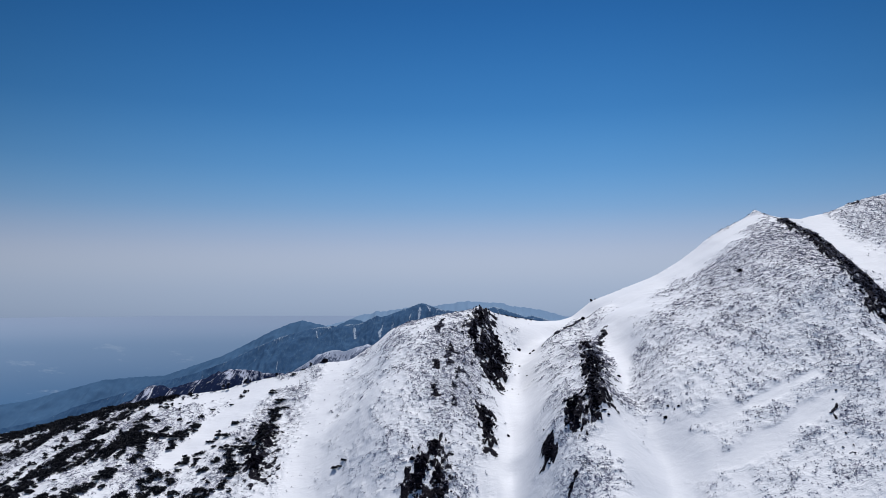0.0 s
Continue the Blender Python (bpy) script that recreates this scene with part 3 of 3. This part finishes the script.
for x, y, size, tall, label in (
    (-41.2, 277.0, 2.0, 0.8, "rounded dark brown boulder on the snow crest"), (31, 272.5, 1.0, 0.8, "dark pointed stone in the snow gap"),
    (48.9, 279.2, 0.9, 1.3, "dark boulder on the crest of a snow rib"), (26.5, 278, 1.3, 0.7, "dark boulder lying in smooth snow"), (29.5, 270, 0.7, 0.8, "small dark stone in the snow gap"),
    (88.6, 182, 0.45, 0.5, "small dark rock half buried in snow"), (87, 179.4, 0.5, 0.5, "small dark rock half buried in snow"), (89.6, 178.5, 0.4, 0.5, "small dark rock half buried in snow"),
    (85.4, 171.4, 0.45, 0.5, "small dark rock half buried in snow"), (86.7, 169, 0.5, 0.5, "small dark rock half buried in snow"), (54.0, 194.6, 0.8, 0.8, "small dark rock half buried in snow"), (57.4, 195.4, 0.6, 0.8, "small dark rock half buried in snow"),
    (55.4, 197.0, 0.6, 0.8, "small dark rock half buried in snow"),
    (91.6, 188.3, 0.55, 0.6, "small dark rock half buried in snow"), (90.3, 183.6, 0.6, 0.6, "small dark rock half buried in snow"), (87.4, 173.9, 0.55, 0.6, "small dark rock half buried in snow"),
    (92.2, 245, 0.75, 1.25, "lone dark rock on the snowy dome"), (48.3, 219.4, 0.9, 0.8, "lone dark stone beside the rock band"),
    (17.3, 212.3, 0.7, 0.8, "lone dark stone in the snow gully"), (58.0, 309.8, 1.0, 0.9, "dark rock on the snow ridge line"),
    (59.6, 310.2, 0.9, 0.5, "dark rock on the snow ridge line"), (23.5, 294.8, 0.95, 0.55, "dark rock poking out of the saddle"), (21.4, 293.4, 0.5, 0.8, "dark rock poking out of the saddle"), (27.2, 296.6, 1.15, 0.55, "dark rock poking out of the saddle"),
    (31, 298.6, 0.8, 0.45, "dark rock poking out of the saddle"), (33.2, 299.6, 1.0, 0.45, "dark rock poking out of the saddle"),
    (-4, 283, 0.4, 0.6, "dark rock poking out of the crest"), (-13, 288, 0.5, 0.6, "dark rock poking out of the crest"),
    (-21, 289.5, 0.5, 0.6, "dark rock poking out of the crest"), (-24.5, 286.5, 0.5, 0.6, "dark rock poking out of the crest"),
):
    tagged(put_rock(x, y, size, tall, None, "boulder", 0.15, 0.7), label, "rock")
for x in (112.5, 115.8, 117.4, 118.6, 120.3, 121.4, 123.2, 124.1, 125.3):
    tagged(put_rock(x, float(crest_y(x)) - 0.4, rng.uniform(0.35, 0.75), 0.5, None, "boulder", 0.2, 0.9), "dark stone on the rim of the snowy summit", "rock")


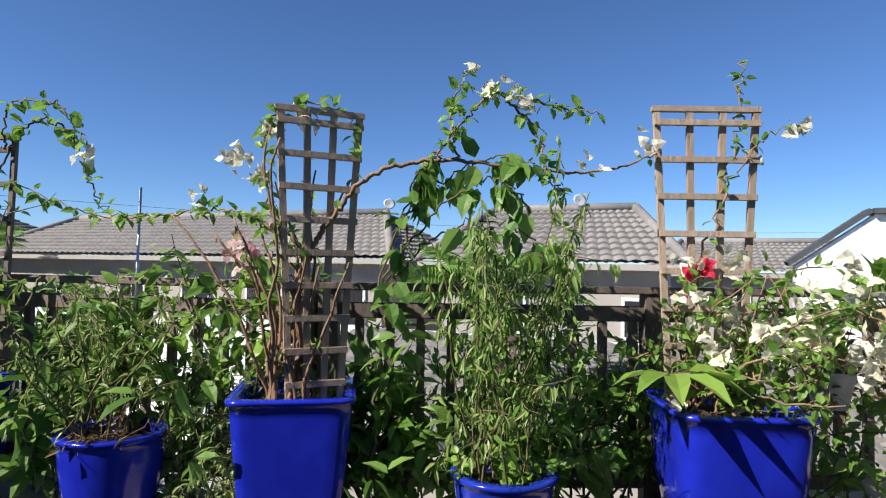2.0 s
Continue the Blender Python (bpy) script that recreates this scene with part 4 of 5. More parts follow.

·····

» Set exercise: Take the data above and repeat it exactly, leaving each picture out.

» Correct response:
0.0 s
Continue the Blender Python (bpy) script that recreates this scene with part 3 of 3. This part finishes the script.
for x, y, size, tall, label in (
    (-41.2, 277.0, 2.0, 0.8, "rounded dark brown boulder on the snow crest"), (31, 272.5, 1.0, 0.8, "dark pointed stone in the snow gap"),
    (48.9, 279.2, 0.9, 1.3, "dark boulder on the crest of a snow rib"), (26.5, 278, 1.3, 0.7, "dark boulder lying in smooth snow"), (29.5, 270, 0.7, 0.8, "small dark stone in the snow gap"),
    (88.6, 182, 0.45, 0.5, "small dark rock half buried in snow"), (87, 179.4, 0.5, 0.5, "small dark rock half buried in snow"), (89.6, 178.5, 0.4, 0.5, "small dark rock half buried in snow"),
    (85.4, 171.4, 0.45, 0.5, "small dark rock half buried in snow"), (86.7, 169, 0.5, 0.5, "small dark rock half buried in snow"), (54.0, 194.6, 0.8, 0.8, "small dark rock half buried in snow"), (57.4, 195.4, 0.6, 0.8, "small dark rock half buried in snow"),
    (55.4, 197.0, 0.6, 0.8, "small dark rock half buried in snow"),
    (91.6, 188.3, 0.55, 0.6, "small dark rock half buried in snow"), (90.3, 183.6, 0.6, 0.6, "small dark rock half buried in snow"), (87.4, 173.9, 0.55, 0.6, "small dark rock half buried in snow"),
    (92.2, 245, 0.75, 1.25, "lone dark rock on the snowy dome"), (48.3, 219.4, 0.9, 0.8, "lone dark stone beside the rock band"),
    (17.3, 212.3, 0.7, 0.8, "lone dark stone in the snow gully"), (58.0, 309.8, 1.0, 0.9, "dark rock on the snow ridge line"),
    (59.6, 310.2, 0.9, 0.5, "dark rock on the snow ridge line"), (23.5, 294.8, 0.95, 0.55, "dark rock poking out of the saddle"), (21.4, 293.4, 0.5, 0.8, "dark rock poking out of the saddle"), (27.2, 296.6, 1.15, 0.55, "dark rock poking out of the saddle"),
    (31, 298.6, 0.8, 0.45, "dark rock poking out of the saddle"), (33.2, 299.6, 1.0, 0.45, "dark rock poking out of the saddle"),
    (-4, 283, 0.4, 0.6, "dark rock poking out of the crest"), (-13, 288, 0.5, 0.6, "dark rock poking out of the crest"),
    (-21, 289.5, 0.5, 0.6, "dark rock poking out of the crest"), (-24.5, 286.5, 0.5, 0.6, "dark rock poking out of the crest"),
):
    tagged(put_rock(x, y, size, tall, None, "boulder", 0.15, 0.7), label, "rock")
for x in (112.5, 115.8, 117.4, 118.6, 120.3, 121.4, 123.2, 124.1, 125.3):
    tagged(put_rock(x, float(crest_y(x)) - 0.4, rng.uniform(0.35, 0.75), 0.5, None, "boulder", 0.2, 0.9), "dark stone on the rim of the snowy summit", "rock")


2.0 s
Continue the Blender Python (bpy) script that recreates this scene with part 4 of 5. More parts follow.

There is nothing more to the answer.